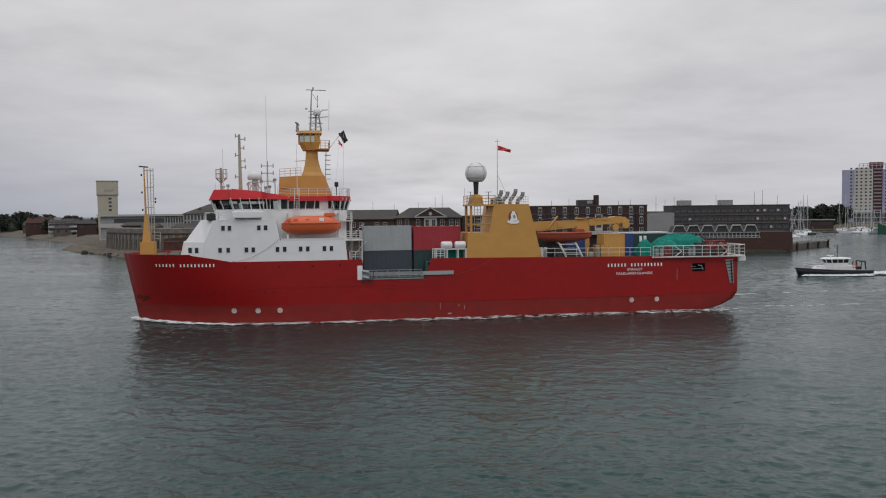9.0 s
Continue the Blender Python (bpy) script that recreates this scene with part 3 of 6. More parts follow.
def build_house(ship):
    # lower tier, upper tier
    low = [(12.2, 8.36), (23.5, 8.36), (29.8, 7.62), (32.4, 6.0), (33.0, 2.5), (33.0, -2.5), (32.4, -6.0), (29.8, -7.62), (23.5, -8.36), (12.2, -8.36)]
    lowtop = [(12.5, 8.36), (23.5, 8.36), (29.3, 7.68), (31.7, 6.0), (32.3, 2.5), (32.3, -2.5), (31.7, -6.0), (29.3, -7.68), (23.5, -8.36), (12.5, -8.36)]
    bm = slab(B(), low, 7.3, 10.2, lowtop)
    house = part("lower_deckhouse", bm, M["white"], ship, "white painted steel deckhouse")
    up0 = [(20.3, 8.35), (23.5, 8.35), (29.2, 7.68), (31.5, 6.0), (32.1, 2.5), (32.1, -2.5), (31.5, -6.0), (29.2, -7.68), (23.5, -8.35), (20.3, -8.35)]
    up1 = [(20.8, 8.35), (23.5, 8.35), (28.1, 7.80), (29.7, 6.0), (30.2, 2.5), (30.2, -2.5), (29.7, -6.0), (28.1, -7.80), (23.5, -8.35), (20.8, -8.35)]
    upper = part("upper_deckhouse", slab(B(), up0, 10.2, 12.8, up1), M["white"], ship, "white sloping upper deckhouse")
    core = [(12.2, 5.6), (21.0, 5.6), (21.0, -5.6), (12.2, -5.6)]
    part("inner_deckhouse", slab(B(), core, 10.2, 13.4), M["white"], ship)
    wall_windows(house, [(x, 9.22) for x in (27.4, 26.45, 24.3, 23.5, 20.65, 19.8, 17.9, 17.05, 15.05, 14.2)], 0.44, 0.62, lambda x, z: 8.37 - 0.1165 * max(0, x - 23.5))
    wall_windows(upper, [(x, 11.85) for x in (27.0, 26.25, 22.8, 22.0)], 0.44, 0.62, lambda x, z: 8.37 - 0.1195 * max(0, x - 23.5))
    # windows on the angled corner
    for u in (0.28, 0.62):
        bm = B()
        a, b = Vector((29.5, 7.66, 9.22)), Vector((31.95, 6.0, 9.22))
        d = (b - a).normalized()
        nrm = Vector((-d.y, d.x, 0)) * -1
        if nrm.x < 0:
            nrm = -nrm
        c = a.lerp(b, u)
        ring = lambda o, s: [c + nrm * o + d * (0.26 * s * sx) + Vector((0, 0, 0.32 * s * sz)) for sx, sz in ((-1, -1), (1, -1), (1, 1), (-1, 1))]
        w = part("window", quadmesh(B(), [ring(-0.15, 1.2), ring(0.02, 1.2)]), M["rail"], house)
        part("pane", quadmesh(B(), [ring(-0.1, 1.0), ring(0.03, 1.0)]), M["glass"], w, "dark glass")
    # bulwark round the bridge deck front
    bm = B()
    railing(bm, [(29.7, -2.5, 12.8), (29.7, 2.5, 12.8), (29.2, 5.9, 12.8), (27.5, 8.25, 12.8), (25.5, 8.25, 12.8)], 0.95, 0.9, 3)
    part("bridge_rail", bm, M["rail"], ship)
    bm = B()
    box(bm, 27.9, 28.9, 6.8, 7.8, 12.8, 13.6, bevel=0.05)
    part("locker", bm, M["black"], ship, "black locker on the bridge deck")
    # wheelhouse: windows lean outwards
    base = [(12.0, 3.4), (13.0, 5.1), (21.5, 5.1), (22.6, 7.7), (25.7, 7.7), (26.0, 5.5), (28.2, 4.5), (28.6, 1.6), (28.6, -1.6), (28.2, -4.5), (26.0, -5.5), (25.7, -7.7), (22.6, -7.7), (21.5, -5.1), (13.0, -5.1), (12.0, -3.4)]
    grow = lambda pts, k, c=(20.0, 0.0): [(c[0] + (x - c[0]) * (1 + k), c[1] + (y - c[1]) * (1 + k)) for x, y in pts]
    wh = part("wheelhouse", slab(B(), base, 12.8, 14.0), M["white"], ship, "white wheelhouse with outward leaning windows")
    top = grow(base, 0.06)
    g0, g1 = grow(base, -0.012), grow(top, -0.012)
    part("window_band", quadmesh(B(), [[(x, y, 14.0) for x, y in g0], [(x, y, 15.4) for x, y in g1]], caps=False), M["clear"], wh, "tinted bridge window glass")
    bm = box(B(), 22.0, 24.2, -5.0, 5.0, 14.0, 14.75)
    box(bm, 26.3, 27.6, -4.0, 4.0, 14.0, 14.55)
    part("bridge_console", bm, M["black"], wh, "dark bridge consoles")
    part("bridge_bulkhead", box(B(), 20.4, 20.6, -4.8, 4.8, 14.0, 15.38), M["grey"], wh)
    part("chartroom", box(B(), 13.9, 20.38, -4.3, 4.3, 14.0, 15.38), M["cgrey"], wh)
    bm = B()
    nb = len(base)
    for i in range(nb):
        (x0, y0), (x1, y1) = base[i], base[(i + 1) % nb]
        (a0, b0), (a1, b1) = top[i], top[(i + 1) % nb]
        n = max(1, round(math.hypot(x1 - x0, y1 - y0) / 1.1))
        for k in range(n):
            u = k / n
            part("mullion", rod(B(), (x0 + (x1 - x0) * u, y0 + (y1 - y0) * u, 13.98), (a0 + (a1 - a0) * u, b0 + (b1 - b0) * u, 15.42), 0.07, 5), M["white"], wh)
    bm = slab(B(), grow(base, 0.0), 14.0, 14.12, grow(base, 0.012))
    part("window_ledge", bm, M["white"], wh)
    fore = [(19.0, 5.6), (21.8, 5.9), (22.4, 8.2), (26.2, 8.2), (26.6, 6.0), (28.9, 4.9), (29.3, 1.7), (29.3, -1.7), (28.9, -4.9), (26.6, -6.0), (26.2, -8.2), (22.4, -8.2), (21.8, -5.9), (19.0, -5.6)]
    foretop = grow(fore, -0.10, (23.0, 0.0))
    part("roof_fascia", quadmesh(B(), [[(x, y, 15.3) for x, y in fore], [(x, y, 15.72 + 0.85 * min(1.0, max(0.0, (x - 19.0) / 5.0)) ** 1.3) for x, y in foretop]]), M["roofred"], wh, "red sloping wheelhouse roof edge")
    aft = [(11.4, 3.0), (12.9, 6.1), (14.0, 6.1), (14.5, 5.75), (19.2, 5.7), (19.2, -5.7), (14.5, -5.75), (14.0, -6.1), (12.9, -6.1), (11.4, -3.0)]
    part("aft_roof_fascia", slab(B(), aft, 15.08, 15.68, grow(aft, -0.03, (15, 0))), M["roofred"], wh, "red roof edge")
    # bridge wing cabs at the after end
    for s in (1, -1):
        plan = [(13.0, 5.6 * s), (13.7, 5.6 * s), (13.7, 3.4 * s), (11.95, 3.4 * s)]
        ptop = [(12.9, 6.0 * s), (13.95, 6.0 * s), (13.95, 3.2 * s), (11.6, 3.2 * s)]
        wing = part("bridge_wing", slab(B(), plan, 12.9, 13.9), M["white"], wh)
        part("wing_glass", quadmesh(B(), [[(x, y, z) for x, y in grow(q, -0.01, (13.1, 4.6 * s))] for q, z in ((plan, 13.9), (ptop, 15.05))], caps=False), M["clear"], wing)
        for p, q in list(zip(plan, ptop)) + [((12.5, 4.5 * s), (12.25, 4.6 * s))]:
            part("wing_mullion", rod(B(), (*p, 13.9), (*q, 15.06), 0.09, 5), M["white"], wing)
    # white panels break the glass of the side band
    for x0, x1 in ((20.2, 20.6), (14.4, 15.5)):
        bm = B()
        quadmesh(bm, [[(x0, 5.16, 14.0), (x1, 5.16, 14.0), (x1, 5.1, 14.0), (x0, 5.1, 14.0)], [(x0, 5.47, 15.35), (x1, 5.47, 15.35), (x1, 5.41, 15.35), (x0, 5.41, 15.35)]])
        part("band_panel", bm, M["white"], wh)
    bm = B()
    n = 14
    quadmesh(bm, [[(23.2 + r * math.cos(2 * math.pi * i / n), y, 13.35 + r * math.sin(2 * math.pi * i / n)) for i in range(n)] for r, y in ((0.22, 7.72), (0.30, 7.84), (0.38, 7.72))], caps=False)
    part("lifebuoy", bm, M["orange"], wh, "orange lifebuoy ring")
    # after ladders and landings
    bm = B()
    for z, x0, y1 in ((10.25, 10.3, 8.3), (12.6, 11.4, 6.6)):
        box(bm, x0, 12.9, 3.0, y1, z - 0.12, z)
        railing(bm, [(12.7, y1 - 0.1, z), (x0 + 0.1, y1 - 0.1, z), (x0 + 0.1, 3.1, z)], 1.05, 0.8, 4)
    for k in range(10):
        box(bm, 11.9 - 0.2 * k, 12.1 - 0.2 * k, 6.6, 7.5, 10.3 + 0.2 * k, 10.36 + 0.2 * k)
        box(bm, 11.6 - 0.2 * k, 11.8 - 0.2 * k, 6.6, 7.5, 7.9 + 0.22 * k, 7.96 + 0.22 * k)
    for x, z, ys in ((10.45, 10.2, (3.2, 8.1)), (11.6, 12.5, (3.2, 6.4))):
        for y in ys:
            rod(bm, (x, y, 7.4), (x, y, z), 0.07, 6)
    railing(bm, [(12.0, 8.3, 7.8), (10.6, 8.3, 7.8)], 1.0, 0.6, 3)
    part("after_landing", bm, M["rail"], ship, "white ladders and landings behind the deckhouse")
    bm = B()
    railing(bm, [(11.6, 2.9, 15.66), (13.0, 5.8, 15.66), (14.0, 5.8, 15.66), (14.6, 5.5, 15.66), (19.0, 5.4, 15.66), (20.6, 5.4, 15.85)], 1.0, 1.2, 3, 0.03)
    railing(bm, [(11.6, 2.9, 15.66), (11.6, -2.9, 15.66)], 1.0, 1.4, 3, 0.03)
    part("monkey_island_rail", bm, M["rail"], ship)
    bm = B()
    for k in range(2):
        rod(bm, (18.7 - 0.7 * k, 5.75, 12.8), (18.5 - 0.5 * k, 5.85, 16.7), 0.045, 5)
    for k in range(12):
        rod(bm, (18.7 - 0.02 * k, 5.8, 12.9 + 0.31 * k), (18.0 + 0.01 * k, 5.8, 12.9 + 0.31 * k), 0.03, 4)
    part("bridge_ladder", bm, M["rail"], ship)
    part("wing_console", quadmesh(B(), [[(22.4, y, z0), (25.6, y, z0), (25.9, y, z1), (22.1, y, z1)] for y, z0, z1 in ((7.6, 12.9, 13.9), (8.75, 13.1, 13.75))]), M["white"], wh, "white box below the bridge windows")
    # lifeboat cradle
    bm = B()
    box(bm, 12.6, 20.2, 8.1, 8.35, 10.2, 10.5)
    for x in (13.2, 19.4):
        rod(bm, (x, 8.2, 10.2), (x, 8.0, 11.0), 0.12, 6)
        rod(bm, (x, 6.2, 10.2), (x, 6.2, 13.6), 0.16, 6)
        rod(bm, (x, 6.2, 13.6), (x, 7.9, 13.5), 0.14, 6)
    part("lifeboat_davit", bm, M["rail"], ship, "white davit frame")
    return house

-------

▶ _GIVEN EXERCISE_:
Pick out each line in the material containing "with".

▶ _EXERCISE RESULT_:
Continue the Blender Python (bpy) script that recreates this scene with part 3 of 6. More parts follow.
    wh = part("wheelhouse", slab(B(), base, 12.8, 14.0), M["white"], ship, "white wheelhouse with outward leaning windows")